SiFive - December 20, 2016
Custom Chips For Under $100K
It was exciting to see how much activity has developed around RISC-V and SiFive at the recent 5th Workshop here in Silicon Valley. No doubt there’s still work to be done, but the ecosystem has come such a long way in the past 12 months. Once again, the workshop was sold out! More than 350 attendees, 107 companies and 20 universities were represented, and those people were all in awe when they saw SiFive’s real silicon come out with the message that SiFive is open for MORE business. The community also was impressed that we made open-source RTL code available online for our Freedom SoCs. All this news marked a milestone for a still nascent open-source hardware movement.
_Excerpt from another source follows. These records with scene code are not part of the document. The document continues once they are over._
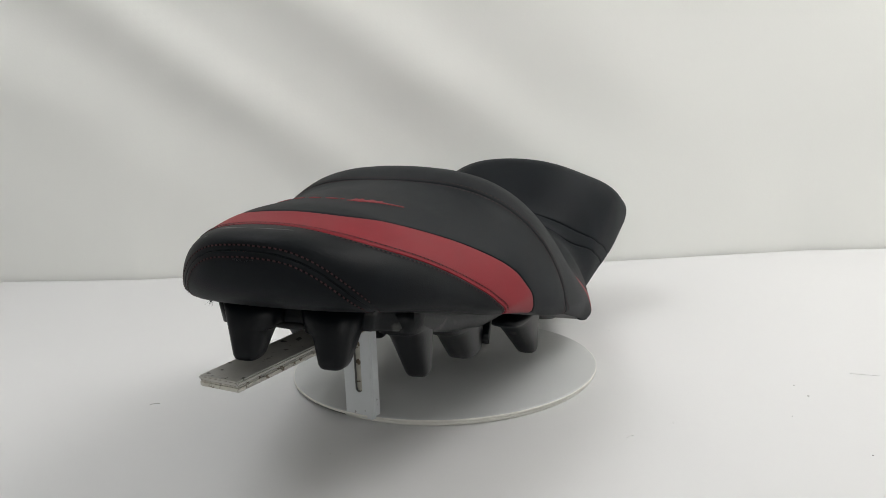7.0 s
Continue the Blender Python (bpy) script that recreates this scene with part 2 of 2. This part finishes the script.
def section(u, g):
    u, g = np.broadcast_arrays(np.asarray(u, float), np.asarray(g, float))
    u = np.clip(u, NOSE_U + 1e-6, TAIL_U - 1e-6)
    tn, tr = np.clip((u - NOSE_U) / NOSE_LENGTH, 1e-6, 1), np.clip((TAIL_U - u) / TAIL_LENGTH, 0, 1)
    wide = spline(u, HALF_WIDTH) * rounded(tn, NOSE_PLAN) * rounded(tr, TAIL_PLAN)
    top, low = spline(u, CREST), spline(u, EDGE)
    mid = low + spline(u, WAIST) * (top - low)
    top = mid + (top - mid) * rounded(tn, NOSE_RISE) * rounded(tr, 2.5)
    a = np.abs(g)
    b, l = np.radians(90 - np.minimum(a, 90)), np.radians(np.maximum(a - 90, 0))
    tuck = np.minimum(0.012, wide * 0.5)
    v = np.where(a <= 90, wide * np.clip(np.cos(b), 0, 1) ** (2 / spline(u, ROUND_SIDE)), wide - tuck * (1 - np.cos(l))) * np.sign(g)
    z = np.where(a <= 90, mid + (top - mid) * np.sin(b) ** (2 / spline(u, ROUND_TOP)), mid - (mid - low) * np.sin(l))
    uu = u + np.where(a <= 90, 0, NOSE_TUCK * (1 - np.cos(l)) * (1 - tn) ** 2)
    v, z = v + LEAN * (z - 0.12), z - LEAN * v
    p = np.stack([uu * math.cos(YAW) + v * math.sin(YAW), v * math.cos(YAW) - uu * math.sin(YAW) + SHIFT, z + DECK], -1)
    return seat_xy(p)


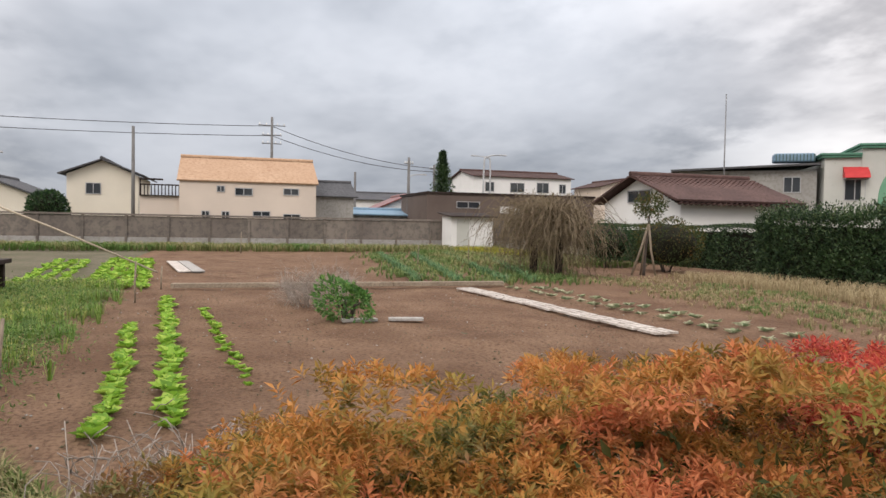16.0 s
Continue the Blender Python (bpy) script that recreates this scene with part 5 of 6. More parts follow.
def gable_house():
    """The beige two-storey house across the end of the lane."""
    h = thing("gable_house", "beige plastered two-storey house with a dark gabled roof", "house", -0.93, 38.4)
    W, ax = 5.2, 2.85
    part("front_wall", prism([(0, 0), (W, 0), (W, 4.1), (ax, 4.98), (0, 3.82)], 0.0, 7.0, "y"), M_PLASTER, h)
    part("wing_wall", bx((-1.35, 0.02, 1.6, 7.0, 0, 3.3)), M_PLASTER, h)
    for name, c in (("roof_right", [(5.95, -0.6, 3.78), (5.95, 7.6, 3.78), (ax, 7.6, 5.14), (ax, -0.6, 5.14)]), ("roof_left", [(-1.75, -0.6, 3.38), (-1.75, 7.6, 3.38), (ax, 7.6, 5.14), (ax, -0.6, 5.14)])):
        slab(h, name, c, 0.1, M_BROWNTILE)
    for i in range(12):
        f = i / 12
        part("verge_tile", bx((-0.2, 0.2, -0.66, -0.4, -0.03, 0.07), bevel=0.02), M_BROWNTILE, h).matrix_basis = Matrix.Translation((-1.6 + f * 4.45, 0, 3.45 + f * 1.74)) @ pose(0, 0, 0, 0, -20.9, 0)
    for i in range(9):
        f = i / 9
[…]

And the interest in an alternative to existing architectures is growing as well. We have always claimed that Alternatives Really Matter, and the world is continuing to prove that that really is the case as we see traction on the sales of the dev boards and customers working with us to build real silicon and do projects together. Following the SiFive workshop presentation (where people waited in line to ask questions and asked how to obtain the dev boards), we were swamped with people who wanted to learn how they could get their hands on SiFive chips, and how to get their own customizable designs.
In fact, SiFive sold out of the first run of boards just days after our launch (don’t worry, more are definitely on the way)! Most excitingly, sales have occurred in over 30 countries worldwide — proving that technology and open-source knows no bounds. Check out our partner, Crowdsupply, which is selling our HiFive1 Arduino-Compatible development board with FE310, the first RISC-V-based SoC, for just $59.
We made one other interesting observation following the workshop. In the coverage, we saw a quote from ARM that claimed RISC-V was an “early research” project. If “early research” is capable of attracting customers to SiFive because of a poor customer experience, and produces commercial silicon with more than 11x Dhrystone score and 2x power efficiency, then perhaps the industry monopolists should engage in some more “early research” type projects.
At the workshop, people asked me what it would cost to make a chip with SiFive. The room went quiet … people expected me to dance around the topic (like all other people do). Jaws dropped when I simply said “system architects and designers can get customized chips for less than $100,000” – less than the cost of just licensing most CPUs today.
That’s SiFive. Simple. Open. Easy to work with.